Panos Marinos runs what many insist is the city’s best Greek restaurant: Lower Queen Anne’s tiny taverna, Panos Kleftiko. Have the sausages! they say. No, the lamb! Don’t miss his yigantes yahni (gigante beans)!
Those beans are “yigantes” alright. Now, pass me a spoon. [Seattle Times/Dean Rutz]
And whatever you do, be forewarned: in late summer Panos heads to Greece for a monthlong annual vacation. “We see lots of disappointed people walk up, read the sign, and walk off looking hungry and sad,” writes a neighbor. To which I would reply, “Well, send ’em to Greenwood!”
Come in, we’re open! at Panos Kleftiko (except when they’re not). [Seattle Times/Dean Rutz]
In Greenwood, you’ll find Georgia’s Greek Restaurant & Deli, a refuge for folks like me, fond of the fried calamari with thick skorthalia and octopus salata with creamy feta dressing. Expect warm service, Greek wine and live music on weekends. (Live South? Spiro’s Greek Island in Kent offers belly dancing Friday and Saturday evenings.)
Fried calamari with skorthalia at Georgia’s? Come on, take a dip.
Elsewhere in Greenwood, a cry goes up for Yanni’s. Many echo the sentiment of those who say the rotisserie chicken is excellent, “but so is everything else on the menu,” citing ample portions at reasonable prices and staff that “know the customers and remember you when you come back — even if it’s months later.”

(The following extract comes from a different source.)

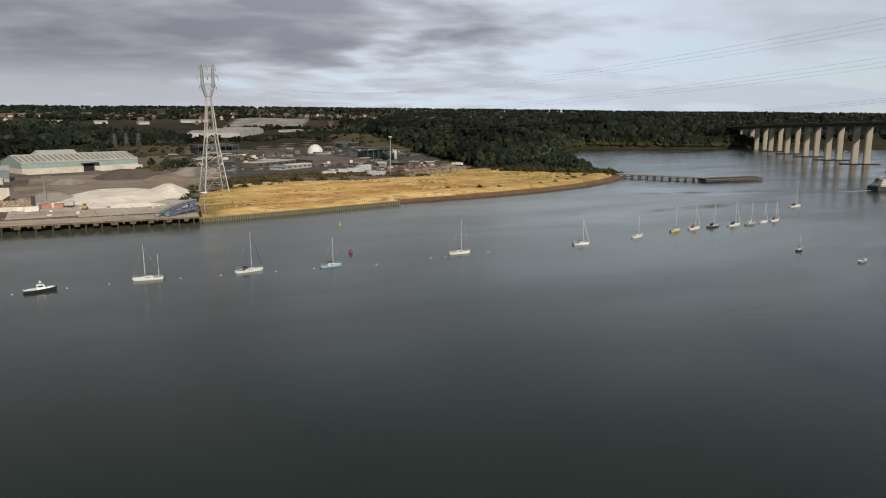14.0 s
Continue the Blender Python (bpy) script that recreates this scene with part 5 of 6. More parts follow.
def yacht(x, y, turn, L, mast, hull, label, jib=False, hood=None, stripe=None, mizzen=0.0, boom=M_NAVY, furl=M_NAVY, outboard=False, cabin=True, rod=0.07):
    t = thing("sailing_yacht", pose(x, y, 0, 0, 0, turn), label, "sailing boat", "moored boats")
    B, fr = L * 0.30, 0.36 + 0.034 * L
    bm, deck = hull_bm(L, B, fr)
    h = part("hull", bm, hull, t, "", True)
    part("deck", deck_bm(deck), M_GEL, t)
    if stripe:
        bm, _ = hull_bm(L * 1.004, B * 1.012, 0.32, z_low=-0.3, bow_rise=0.1)
        part("boot_stripe", bm, stripe, t)
    if cabin:
        c = part("cabin", cabin_bm(-L * 0.16, L * 0.2, B * 0.3, B * 0.22, fr, fr + 0.55), M_GEL, t)
        for s_ in (-1, 1):
            bm = BM()
            box(bm, -L * 0.1, L * 0.1, s_ * B * 0.285 - 0.03, s_ * B * 0.285 + 0.03, fr + 0.18, fr + 0.36)
            part("cabin_window", bm, M_GLASS, c)
    # cockpit
    bm = BM()
    box(bm, -L * 0.42, -L * 0.19, -B * 0.2, B * 0.2, fr + 0.02, fr + 0.1)
    part("cockpit", bm, M_TIMBER_GREY, t)
    mx = L * 0.08
    bm = BM()
    tube(bm, (mx, 0, fr), (mx, 0, mast), rod, rod * 0.75, n=6)
    m_ = part("mast", bm, M_GEL, t)
    for zz in (0.55, 0.8):
        bm = BM()
        beam(bm, (mx, -B * 0.3, mast * zz), (mx, B * 0.3, mast * zz), 0.06)
        part("spreader", bm, RIG, m_)
    bm = BM()
    tube(bm, (mx, 0, fr + 1.15), (mx - L * 0.36, 0, fr + 1.2), 0.16, 0.12, n=6)
    part("boom", bm, boom, t, "boom with a furled dark sail cover" if boom is M_NAVY else "")
    for s_, (ax, ay) in enumerate(((L * 0.47, 0), (-L * 0.48, 0), (mx - 0.3, B * 0.46), (mx - 0.3, -B * 0.46))):
        bm = BM()
        if s_ == 0 and jib:
            tube(bm, (ax, ay, fr + 0.6), (mx + 0.15, 0, mast * 0.93), 0.09, 0.04, n=6)
            part("furled_jib", bm, furl, t)
        else:
            beam(bm, (ax, ay, fr + 0.1), (mx, 0, mast * 0.96), 0.016)
            part("stay", bm, RIG, t)
    if hood:
        bm = BM()
        lathe_pts = [(-L * 0.22, 0.0), (-L * 0.2, 0.75), (-L * 0.12, 0.95), (-L * 0.04, 0.55)]
        v = [[bm.verts.new((a, s_ * B * 0.27, fr + 0.1 + b)) for a, b in lathe_pts] for s_ in (-1, 1)]
        for i in range(3):
            bm.faces.new((v[0][i], v[0][i + 1], v[1][i + 1], v[1][i]))
        bm.faces.new(v[0]), bm.faces.new(v[1][::-1])
        bmesh.ops.recalc_face_normals(bm, faces=bm.faces[:])
        part("spray_hood", bm, hood, t)
    if mizzen:
        bm = BM()
        tube(bm, (-L * 0.36, 0, fr), (-L * 0.36, 0, mizzen), rod * 0.8, rod * 0.6, n=6)
        part("mizzen_mast", bm, M_GEL, t)
        bm = BM()
        tube(bm, (-L * 0.36, 0, fr + 1.1), (-L * 0.5, 0, fr + 1.1), 0.13, n=6)
        part("mizzen_boom", bm, M_NAVY, t)
    if outboard:
        bm = BM()
        box(bm, -L * 0.5 - 0.5, -L * 0.5 - 0.1, -0.25, 0.25, -0.3, 0.9)
        part("outboard_motor", bm, M_BLACK, t)
    for s_ in (-1, 1):
        bm = BM()
        pts = [(L * 0.46, s_ * 0.25), (L * 0.2, s_ * B * 0.42), (-L * 0.1, s_ * B * 0.48), (-L * 0.46, s_ * B * 0.36)]
        for a, b in zip(pts, pts[1:]):
            beam(bm, (*a, fr + 0.75), (*b, fr + 0.75), 0.035)
        for a in pts:
            beam(bm, (*a, fr), (*a, fr + 0.75), 0.04)
        part("guard_rail", bm, M_STEEL, t)
    return t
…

For “fancy” Greek food I’d be quick to send you to Vios Cafe, now with two locations, on North Capitol Hill and in Ravenna. And I’m not alone. Owner Thomas Soukakos’ casual, kid-friendly cafes appeal to diners intrigued by the clean-tasting flavors (have a meze plate with souvlaki, and pick and choose among daring dips and sensational salads).” I’d also suggest Tom Douglas’ downtown restaurant Lola, where Greek-accented fine dining is adapted with Northwest know-how.

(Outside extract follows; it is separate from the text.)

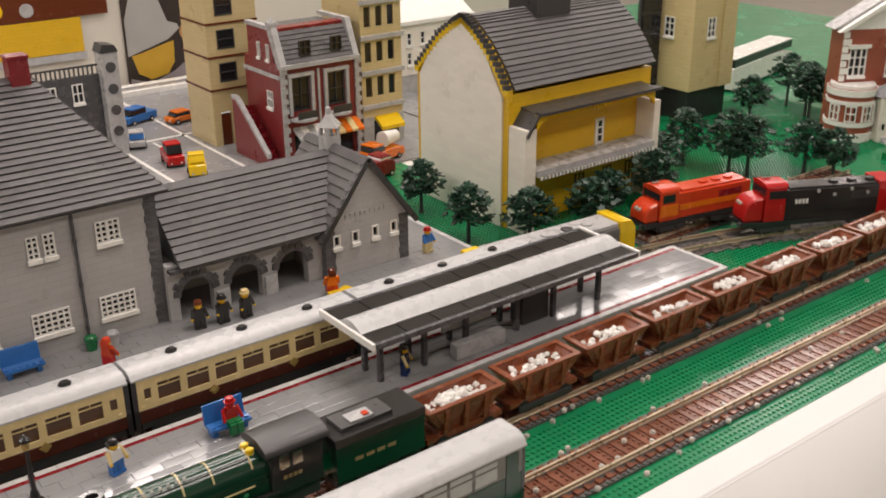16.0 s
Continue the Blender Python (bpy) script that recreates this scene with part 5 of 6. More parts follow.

Lamb souvlaki mezze plate, plus avgolemono at Vios (left), and a Northwest mushroom skewer with Greek Salad and “smashed potatoes” at Lola.

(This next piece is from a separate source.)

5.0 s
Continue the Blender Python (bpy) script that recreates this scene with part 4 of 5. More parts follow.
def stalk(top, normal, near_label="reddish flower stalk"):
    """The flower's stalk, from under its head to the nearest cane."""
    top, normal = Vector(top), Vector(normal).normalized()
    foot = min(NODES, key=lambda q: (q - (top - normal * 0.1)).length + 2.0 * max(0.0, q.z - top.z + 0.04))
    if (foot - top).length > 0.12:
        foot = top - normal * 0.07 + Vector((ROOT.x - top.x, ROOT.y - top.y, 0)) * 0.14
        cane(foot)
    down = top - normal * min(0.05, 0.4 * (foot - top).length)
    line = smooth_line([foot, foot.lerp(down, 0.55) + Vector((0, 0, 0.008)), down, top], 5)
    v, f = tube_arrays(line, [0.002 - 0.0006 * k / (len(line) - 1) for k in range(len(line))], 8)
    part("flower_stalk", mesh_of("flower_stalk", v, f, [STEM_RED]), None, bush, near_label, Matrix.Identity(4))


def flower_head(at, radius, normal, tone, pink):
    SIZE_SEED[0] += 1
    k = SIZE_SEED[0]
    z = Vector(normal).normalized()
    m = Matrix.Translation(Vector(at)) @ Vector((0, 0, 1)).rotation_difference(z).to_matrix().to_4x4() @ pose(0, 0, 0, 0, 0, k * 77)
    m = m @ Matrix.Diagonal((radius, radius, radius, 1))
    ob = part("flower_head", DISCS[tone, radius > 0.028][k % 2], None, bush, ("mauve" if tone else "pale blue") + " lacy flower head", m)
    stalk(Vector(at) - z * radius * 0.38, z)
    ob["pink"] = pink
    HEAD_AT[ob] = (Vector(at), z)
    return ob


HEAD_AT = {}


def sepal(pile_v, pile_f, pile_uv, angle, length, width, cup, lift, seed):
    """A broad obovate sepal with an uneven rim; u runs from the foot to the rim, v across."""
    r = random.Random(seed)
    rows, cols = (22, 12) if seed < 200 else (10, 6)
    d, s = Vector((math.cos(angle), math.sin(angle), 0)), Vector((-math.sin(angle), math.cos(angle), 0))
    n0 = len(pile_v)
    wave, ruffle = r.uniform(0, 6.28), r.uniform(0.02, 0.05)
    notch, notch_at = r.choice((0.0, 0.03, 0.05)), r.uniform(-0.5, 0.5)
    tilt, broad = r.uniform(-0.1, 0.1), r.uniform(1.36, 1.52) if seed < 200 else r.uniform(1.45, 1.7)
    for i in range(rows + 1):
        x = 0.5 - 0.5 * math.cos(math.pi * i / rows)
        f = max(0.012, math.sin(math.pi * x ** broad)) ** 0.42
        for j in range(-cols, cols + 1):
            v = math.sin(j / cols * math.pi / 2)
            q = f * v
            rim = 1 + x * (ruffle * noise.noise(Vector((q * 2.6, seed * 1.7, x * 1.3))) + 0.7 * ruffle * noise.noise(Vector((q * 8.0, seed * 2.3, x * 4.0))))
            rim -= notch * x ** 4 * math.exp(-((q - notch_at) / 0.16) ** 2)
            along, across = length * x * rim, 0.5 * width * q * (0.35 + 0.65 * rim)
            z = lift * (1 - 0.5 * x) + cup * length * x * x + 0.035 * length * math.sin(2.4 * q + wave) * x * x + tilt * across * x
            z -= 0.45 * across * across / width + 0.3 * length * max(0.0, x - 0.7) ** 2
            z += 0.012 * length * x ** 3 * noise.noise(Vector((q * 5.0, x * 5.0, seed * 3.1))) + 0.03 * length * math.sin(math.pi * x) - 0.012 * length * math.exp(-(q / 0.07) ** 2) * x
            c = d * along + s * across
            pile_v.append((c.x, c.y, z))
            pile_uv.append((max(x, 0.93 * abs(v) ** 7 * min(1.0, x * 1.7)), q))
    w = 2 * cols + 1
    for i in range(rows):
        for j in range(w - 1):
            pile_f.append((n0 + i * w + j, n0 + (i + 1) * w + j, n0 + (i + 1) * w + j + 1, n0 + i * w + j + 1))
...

West Seattle is crazy for Kokoros Greek Grill, as are fans from elsewhere. It’s small, and parking’s a bear, they say, but their gyros are tops, and “If I didn’t have to drive from Kirkland for my Kokoros fix, I’d be there daily,” notes one regular.
The avogolemono at Ballard’s Plaka Estiatorio is “better than my mom’s,” says a fan. OK, I’ll try it. And I’ll also try Plaka’s Papousakia — “a lush casserole of eggplant and minced lamb,” according to Seattle Times critic Providence Cicero.
Ocopodi salata, at Plaka Estiatorio [Seattle Times/Greg Gilbert]
Gyros is the call-of-the-day at crowded cafes like Kirkland’s Santorini Greek Grill, where the speedy crew slice spit-roasted lamb and beef and stuff it into pita or serve it on their popular gyros salads.
You’ll find “enormous gyros, generously stuffed” at Taki’s Mad Greek on Crown Hill (though I’d go for the Mad Greek Platter with roasted potatoes). And you’ll find that everyone is family at Niko’s Gyros in Magnolia — praised for its gyros as well as its “incredible fries and addictive tzatziki.”
Drawn by the sound of Greek folk music, folks stay for the namesake-sandwich at Spyros Gyros in Des Moines. In Mountlake Terrace, it’s always time for the excellent gyros at Time Out Burgers, insist those in the know (myself among them), who know the place better as a Greek-owned deli and cafe. Farther north is Kafe Neo (with locations in Edmonds, Mill Creek and Marysville), where an expansive menu includes vegetarian and vegan gyros, though I go for the seafood version stuffed with thick-cut “kalamari.”